Running the multi-modal example (run.py) for LlaVA but editing the generate call to pass a logits_processor produces weird behaviour where the same token is generated over and over again. Specifically, what I did was editing (source in run.py):

output_ids = self.model.generate(
                input_ids,
                sampling_config=None,
                prompt_table_path='prompt_table.npy',
                max_new_tokens=max_new_tokens,
                end_id=end_id,
                pad_id=self.tokenizer.pad_token_id,
                top_k=self.args.top_k,
                num_beams=self.args.num_beams,
                output_sequence_lengths=False,
                return_dict=False)

to be

output_ids = self.model.generate(
                input_ids,
                sampling_config=None,
                prompt_table_path='prompt_table.npy',
                max_new_tokens=max_new_tokens,
                end_id=end_id,
                pad_id=self.tokenizer.pad_token_id,
                top_k=self.args.top_k,
                num_beams=self.args.num_beams,
                output_sequence_lengths=False,
                return_dict=False,
                logits_processor=logits_processor)
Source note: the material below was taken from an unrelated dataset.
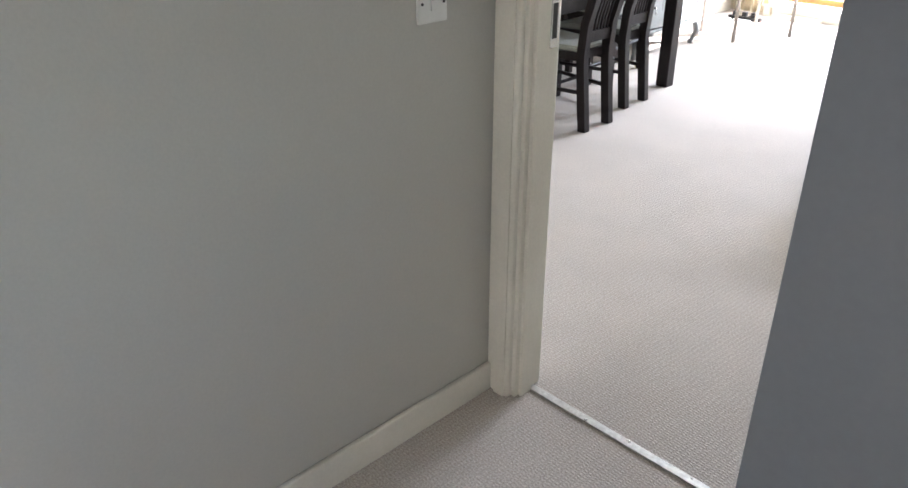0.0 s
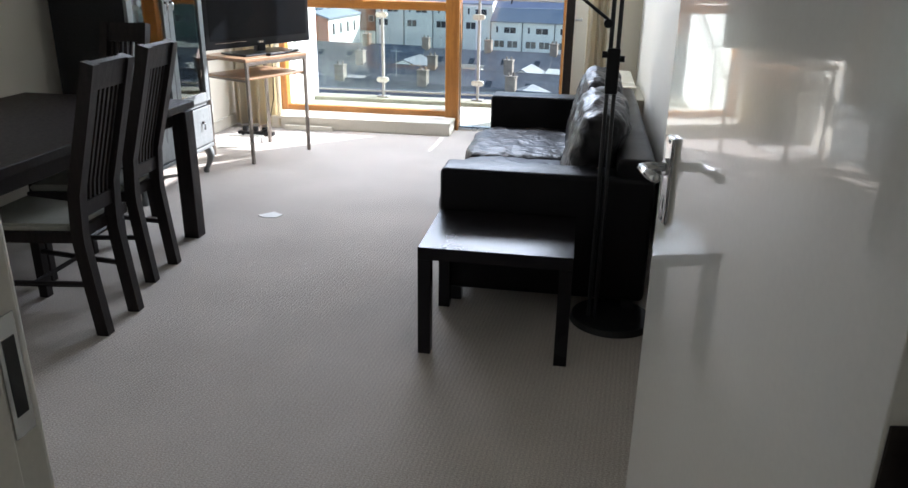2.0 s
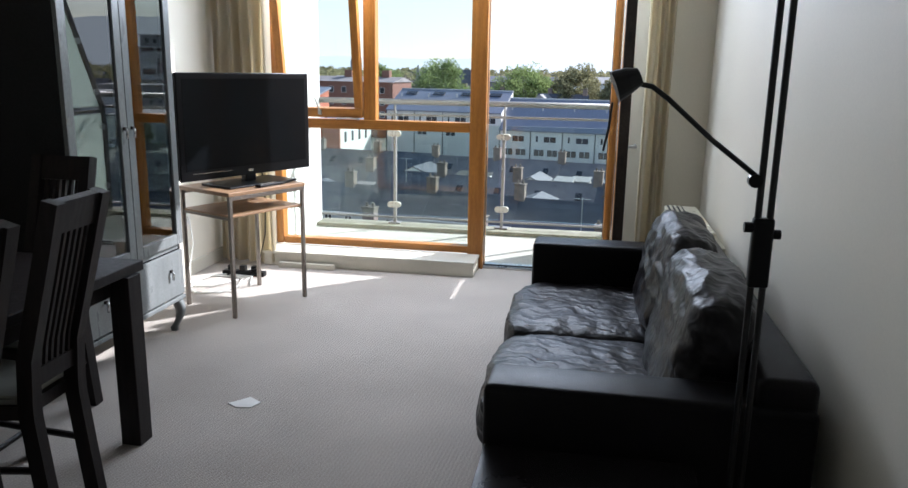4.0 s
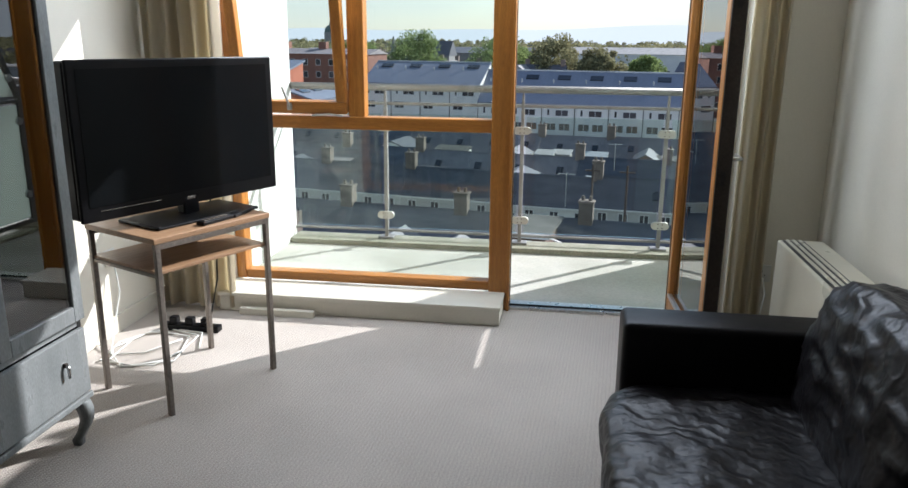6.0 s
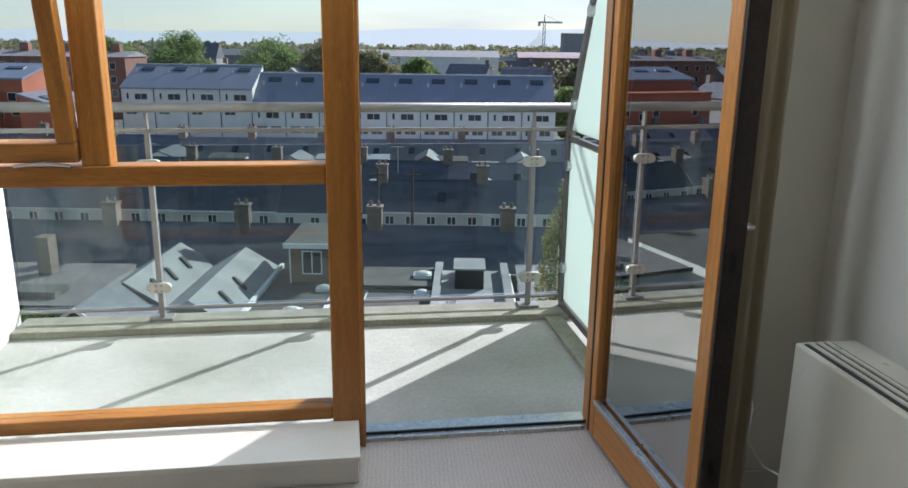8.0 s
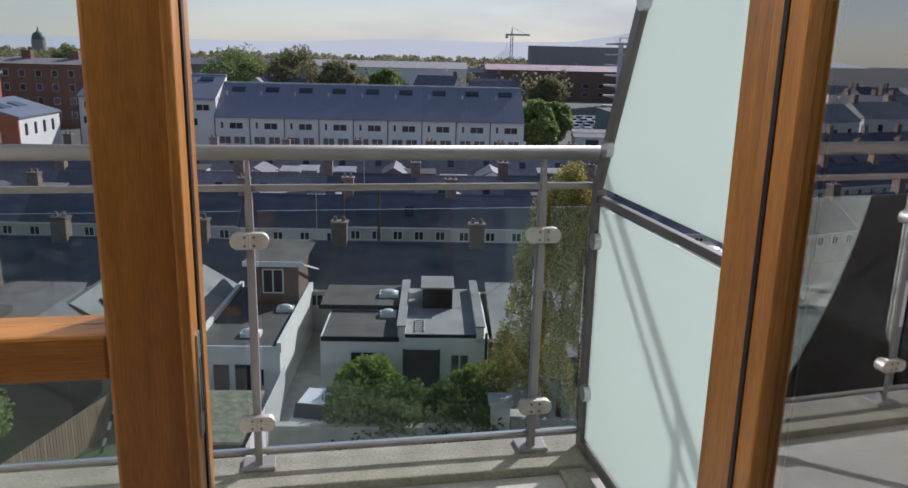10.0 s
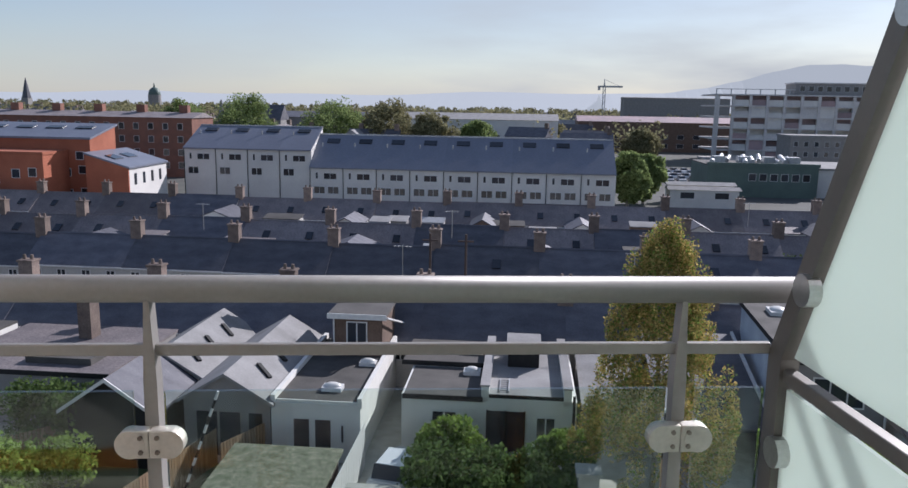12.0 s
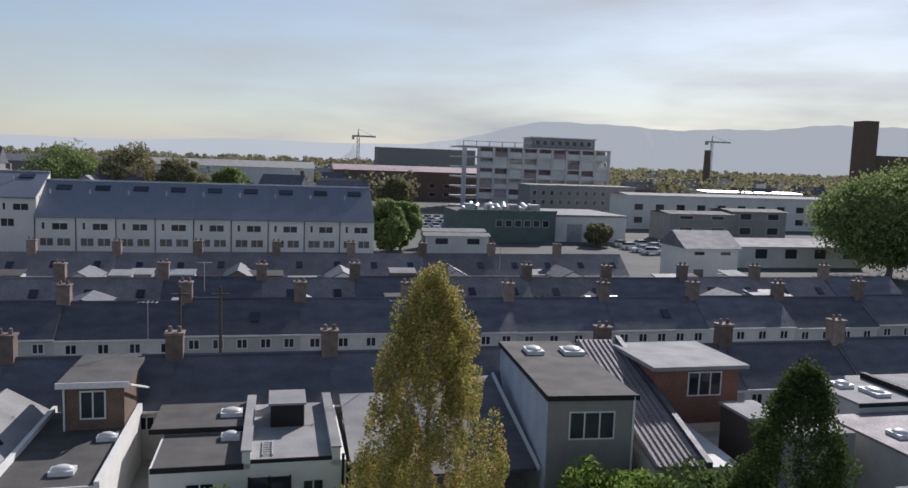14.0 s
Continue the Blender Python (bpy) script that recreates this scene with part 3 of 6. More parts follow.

Where logits_processor is a function that modifies the logits tensor. But it seems like any operation that touches logits breaks any further generation step. Went so far as to define logits_processor as:

def logits_processor(step, final_output_ids_, logits):
    return 1.0*logits

The generated output tokens where all the same.

Interestingly, when debugging, I edited the tensorrt_llm/runtime/generation.py (source) to remove setting self.buffer['logits'] = logits and the problem went away.

Expected behavior

I want to apply the logits processor feature to enable things like JSON decoding.

actual behavior

Adding a logits processor that edits logits in the generation step in any way, causes the model to output the same token over and over again.

additional notes

What are the consequences of removing the self.buffer['logits'] = logits line in the generation script? Is this a bug?

Thank you for the help!

OValery16 commented 6 months ago

I also meet the same problem with the whisper model. Unfortunately, removing the self.buffer['logits'] = logits doesn't seem to solve the problem. It crashes due to an illegal memory access. The interesting thing is that this problem doesn't happen for a num_beams=1

dfcastap commented 6 months ago

Interesting... So there's a mix of parameters and/models that affect this behaviour. In my case, for LlaVA, num_beams=1 (as per default params in examples/multimodal/run.py for the model) but I did have to remove the self.buffer['logits'] = logits to get the output I expected.

chinthysl commented 6 months ago

num_beams=1 and remove setting self.buffer['logits'] = logits doesn't even help me. I'm trying to integrate a JSONLogitsProcessor from Outlines (https://github.com/outlines-dev/outlines/blob/main/outlines/integrations/vllm.py) to trt_llm. Logits are masked from my logits processor after the first iteration. Here how it looks like - next_token_logits: tensor([[[ -inf, 184.9984, -inf, ..., -inf, -inf, -inf]]], device='cuda:0') Without logits processor looks like this - next_token_logits: tensor([[[207.3016, 238.9770, 137.5957, ..., 207.0755, 216.6228, 211.6978]]], device='cuda:0') Then what happens as far as i understand it goes through, should_stop = self.dynamic_decoder.forward( next_token_logits, decode_step, max_context_length, self.max_attention_window_size, self.sink_token_length, ite, batch_size, self.end_ids, self.embedding_bias_opt, context_lengths, sequence_limit_lengths, stop_words_list_ptrs, stop_words_lens, max_stop_words_len, bad_words_list_ptrs, bad_words_lens, max_bad_words_len, no_repeat_ngram_size, this_src_cache_indirection, self.output_ids, self.new_tokens, self.finished, self.finished, self.sequence_length_buffer, self.cum_log_probs, self.log_probs, self.log_probs_tiled, self.parent_ids, this_tgt_cache_indirection, self.beam_hyps_output_ids_tgt, self.beam_hyps_sequence_lengths_tgt, self.beam_hyps_cum_log_probs, self.beam_hyps_normed_scores, self.beam_hyps_log_probs, self.beam_hyps_min_normed_scores, self.beam_hyps_num_beams, self.beam_hyps_is_done, scfg.use_beam_hyps)

should_stop always become tensor([True]). I'm not sure something goes wrong when -INF values are present in the following kernel invocations.